The first description of the species, one of the earliest for any Australian fish, was in 1790 by John White in his Journal of a Voyage to New South Wales though some sources give George Shaw (who assisted White in the preparation of his manuscript) as the species authority. White originally named it the long-spined chaetodon (Chætodon armatus) and described it as follows:

Whitish Chaetodon, with seven black stripes on the body. Six spines on the dorsal fin, the third very long. This appears to be a new and very elegant species of the genus Chaetodon. The total length of the specimen was not more than four inches.
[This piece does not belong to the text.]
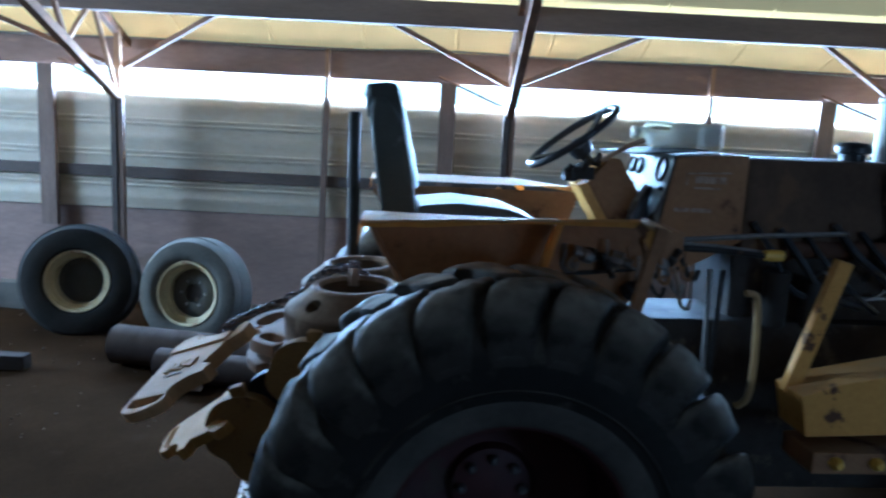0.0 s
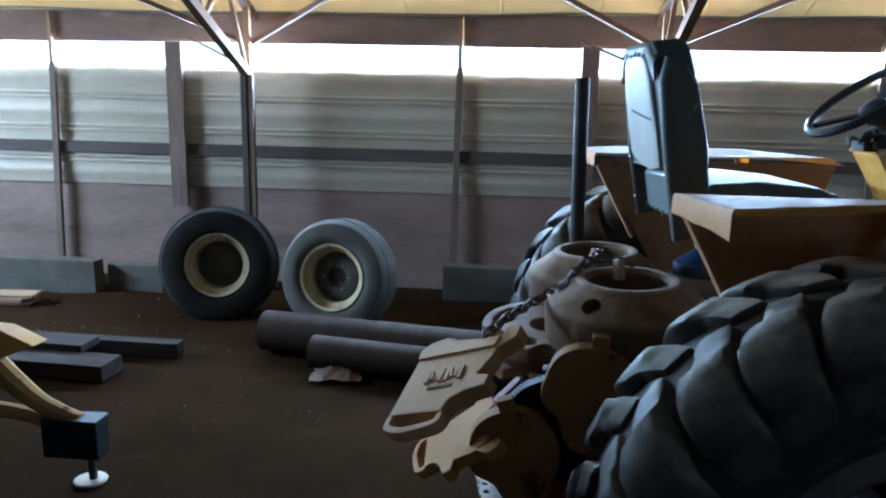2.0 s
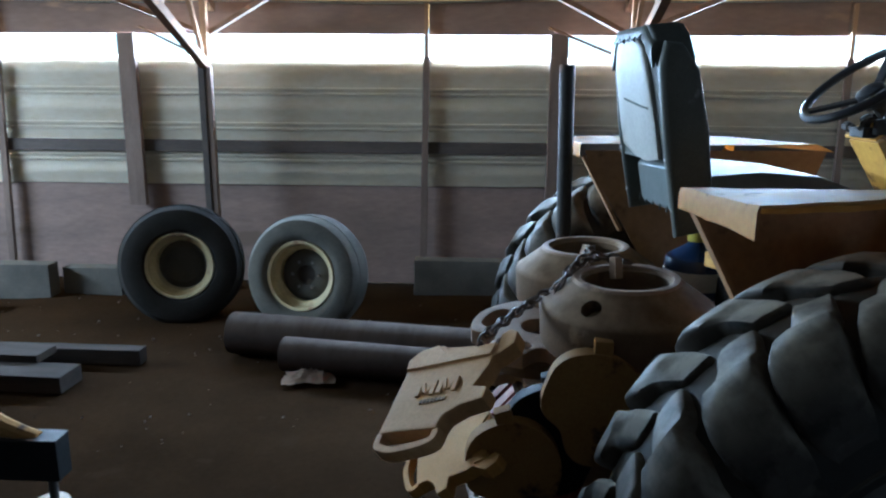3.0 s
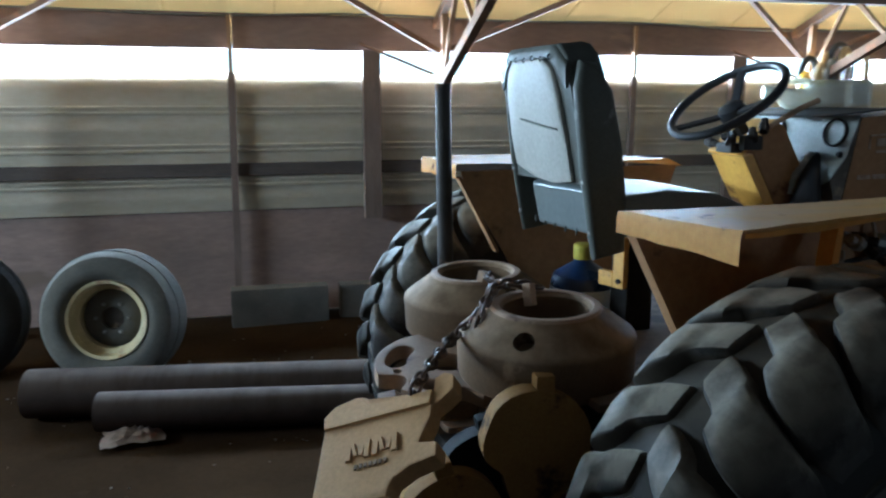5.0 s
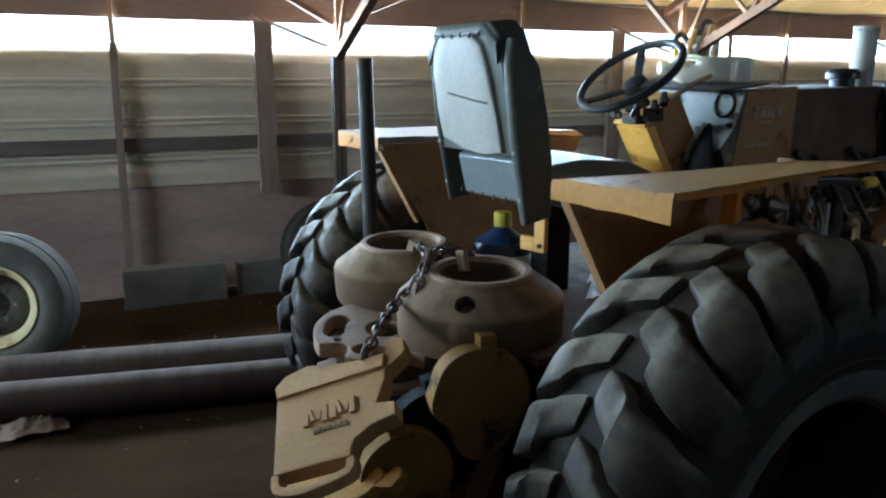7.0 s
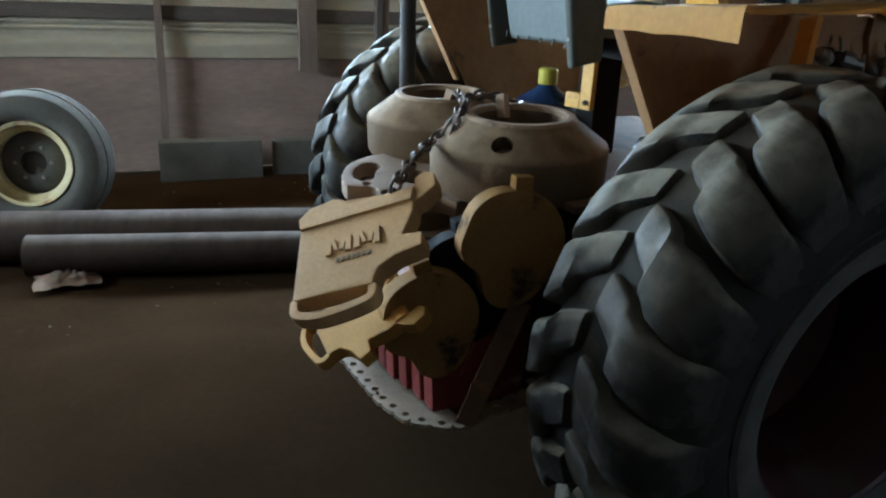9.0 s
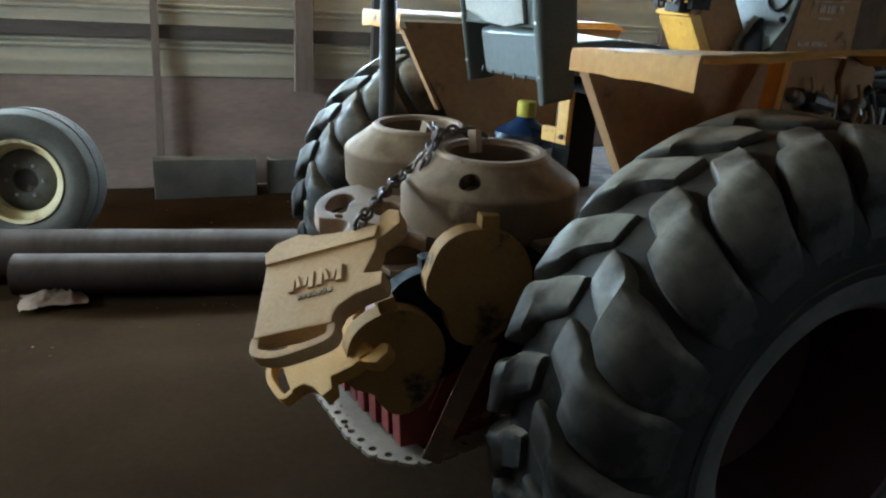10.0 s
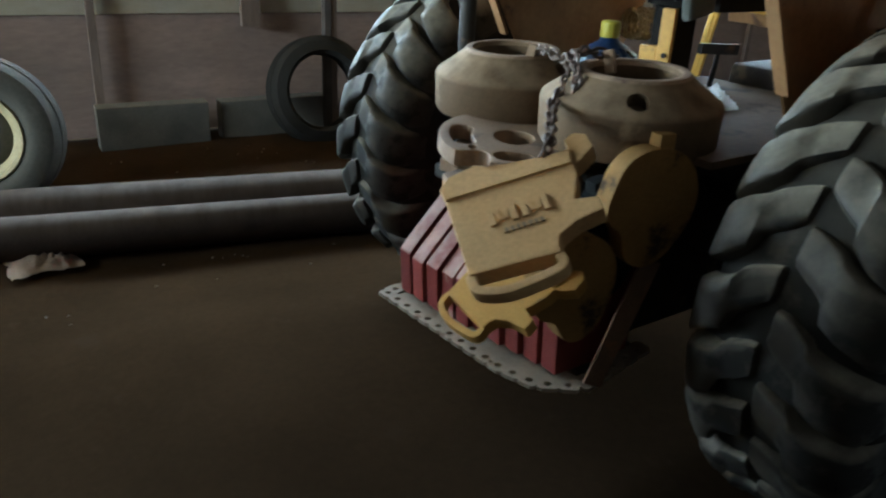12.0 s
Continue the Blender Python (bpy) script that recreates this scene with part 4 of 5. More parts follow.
tube(bm, curve_pts([DASH @ Vector((0.10, 0.11, 0.03)), DASH @ Vector((0.085, 0.06, 0.045)), DASH @ Vector((0.07, 0.02, 0.05)), DASH @ Vector((0.066, -0.03, 0.05))], 8), 0.01, 7)
for v in bm.verts:
    v.co += noise.noise_vector(v.co * 90) * 0.007
part("foil_lead", bm, "galv", hood, "shiny crumpled foil sleeve", smooth=15)
# faded panel writing on the housing, as plain bars
for x, z, w_, h_ in ((1.115, 1.598, 0.028, 0.024), (1.148, 1.598, 0.012, 0.024), (1.165, 1.598, 0.028, 0.024), (1.198, 1.598, 0.024, 0.024), (1.115, 1.578, 0.09, 0.007), (1.05, 1.498, 0.05, 0.014), (1.11, 1.498, 0.07, 0.014)):
    bm = B()
    box(bm, (x, -0.1735, z), (x + w_, -0.1705, z + h_))
    part("faded_bar", bm, "faded_mark", hood)
bm = B()
tube(bm, [(1.085, -0.172, 1.59), (1.085, -0.172, 1.63), (1.24, -0.172, 1.637)], 0.003, 6)
part("faded_bar", bm, "faded_mark", hood)
# hood ahead of the dash
bm = B()
prism(bm, [(1.31, 1.69), (2.35, 1.70), (2.42, 1.64), (2.42, 1.46), (1.75, 1.43), (1.70, 1.36), (1.31, 1.35)], -0.25, 0.15, XZ)
part("hood", bm, "oily_hood", tractor, "dark oily engine hood", bevel=0.02)
# the engine's side below the hood
bm = B()
box(bm, (1.31, -0.105, 1.10), (2.40, 0.22, 1.44))
engine = part("engine_block", bm, "grease", tractor, "black oily engine block", bevel=0.02)
bm = B()
tube(bm, curve_pts([(1.46, -0.15, 1.375), (1.7, -0.155, 1.385), (2.0, -0.155, 1.39), (2.25, -0.15, 1.385)], 6), 0.03, 12)
for x in (1.5, 1.72, 1.94, 2.16):
    tube(bm, [(x, -0.09, 1.34), (x, -0.15, 1.375)], 0.024, 10)
part("manifold", bm, "chipped", engine, "rusty brown exhaust manifold", smooth=50)
for x, r, z in ((1.45, 0.044, 1.30), (1.585, 0.036, 1.27)):
    bm = B()
    lathe(bm, [(0.0001, 1.10), (r * 0.8, 1.10), (r, 1.115), (r, z - 0.03), (r * 1.08, z - 0.025), (r * 1.08, z), (r * 0.5, z + 0.012), (0.0001, z + 0.014)], pose(x, -0.165, 0), 20, caps=False)
    part("filter", bm, "iron", engine, bevel=0.0)
for k in range(6):
    bm = B()
    x0, z0 = 1.34 + 0.1 * k, 1.47 - 0.02 * (k % 3)
    tube(bm, curve_pts([(x0, -0.162, z0), (x0 + 0.07, -0.19 - 0.008 * k, z0 - 0.10), (x0 + 0.16 + 0.02 * k, -0.185, z0 - 0.23 + 0.012 * k), (x0 + 0.30 + 0.03 * (k % 2), -0.16, z0 - 0.27)], 7), 0.011 + 0.003 * (k % 2), 8)
    part("hose", bm, "black_plastic", engine, smooth=60)
for k in range(4):
    bm = B()
    tube(bm, curve_pts([(1.62 + 0.19 * k, -0.10, 1.26), (1.64 + 0.19 * k, -0.135, 1.30), (1.70 + 0.17 * k, -0.14, 1.23), (1.72, -0.13, 1.17 + 0.012 * k)], 6), 0.005, 6)
    part("fuel_line", bm, "bolt", engine, smooth=60)

# ---------------------------------------------------------------- weights stacked behind the tractor
# angle-iron carrier with punched holes
carrier = thing("weight_carrier", T, "pale angle-iron weight carrier with punched holes, bolted to the tractor", "weight carrier")


def punched(p, q, w, n_holes, name, across=None, material="channel"):
    """A flat bar from p to q with a row of real holes."""
    p, q = Vector(p), Vector(q)
    d = (q - p)
    ln = d.length
    d.normalize()
    s = d.cross(across.cross(d)).normalized() if across else d.cross(Vector((0, 0, 1))).normalized()
    m = axes(p, d, s, d.cross(s))
    bm = B()
    step = ln / n_holes
    for k in range(n_holes):
        cx = step * (k + 0.5)
        outer, hole = [], []
        for i in range(16):
            a = 2 * math.pi * (i + 0.5) / 16
            u, v = math.cos(a), math.sin(a)
            f = 1 / max(abs(u), abs(v))
            outer.append((cx + u * f * step / 2, v * f * w / 2))
            r = 0.0105
            hole.append((cx + u * r, v * r))
        bored(bm, outer, hole, -0.005, 0.005, m)
    bmesh.ops.remove_doubles(bm, verts=bm.verts, dist=0.0004)
    bad = [f for f in bm.faces if sum(len(e.link_faces) > 2 for e in f.edges) >= 2 and f.calc_area() > 0.0001 and abs(f.normal.dot(d)) > 0.9]
    bmesh.ops.delete(bm, geom=bad, context="FACES")
    return part(name, bm, material, carrier, smooth=30)


CZ = 0.455
punched((-0.418, 0.32, CZ - 0.005), (-0.380, -0.25, CZ), 0.046, 11, "rear_bar")
punched((-0.378, -0.247, CZ), (-0.348, -0.345, CZ), 0.046, 2, "corner_bar")
punched((-0.347, -0.343, CZ), (-0.262, -0.408, CZ), 0.046, 2, "corner_bar")
punched((-0.262, -0.406, CZ), (0.02, -0.37, CZ + 0.02), 0.055, 5, "side_bar")
punched((-0.41, 0.31, CZ - 0.01), (0.02, 0.34, CZ + 0.02), 0.055, 7, "side_bar")
bm = B()
prism(bm, [(-0.40, 0.30), (-0.362, -0.25), (-0.33, -0.325), (-0.258, -0.385), (-0.22, -0.37), (-0.36, 0.30)], CZ - 0.012, CZ - 0.006)
part("shelf", bm, "channel", carrier)
bm = B()
box(bm, (-0.28, -0.30, CZ - 0.06), (0.05, 0.28, CZ - 0.012))
part("frame", bm, "iron", carrier, bevel=0.004)
lift = Vector((0.12, -0.027, 0.337)).normalized()
wide = lift.cross(Vector((-0.35, -0.9, 0.1)).cross(lift).cross(lift)).normalized()
bm = B()
prism(bm, [(0, -0.026), (0.20, -0.028), (0.36, -0.026), (0.36, 0.026), (0.18, 0.027), (0, 0.026)], -0.004, 0.004, axes((-0.235, -0.425, CZ + 0.008), lift, wide, lift.cross(wide)))
part("strap", bm, "steel", carrier, "rusty flat strap rising from the carrier", bevel=0.002)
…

The colour a silvery white, darker, and of a bluish tinge on the back; the transverse fasciae, or bands, of a deep black; the fins and tail of a pale brown. The third ray or spine of the first dorsal fin is much longer than the rest.

The species was reclassified by Lacépède into its own genus (named from "weapon" in Greek to again reflect the long spines), and was moved by Cuvier from Chaetodontidae into its own separate family within Percoidei.

In 1836, Agassiz identified closely related fossils at Monte Bolca (an important fossil site in Europe) as Enoplosus pygopterus (named for its smaller fins). These exceptionally well-preserved fossils had a very similar body plan, and even a similar zebra pattern of colouring. However, more recent studies have recovered this species as actually being an early cardinalfish, moved to its own genus, Eosphaeramia.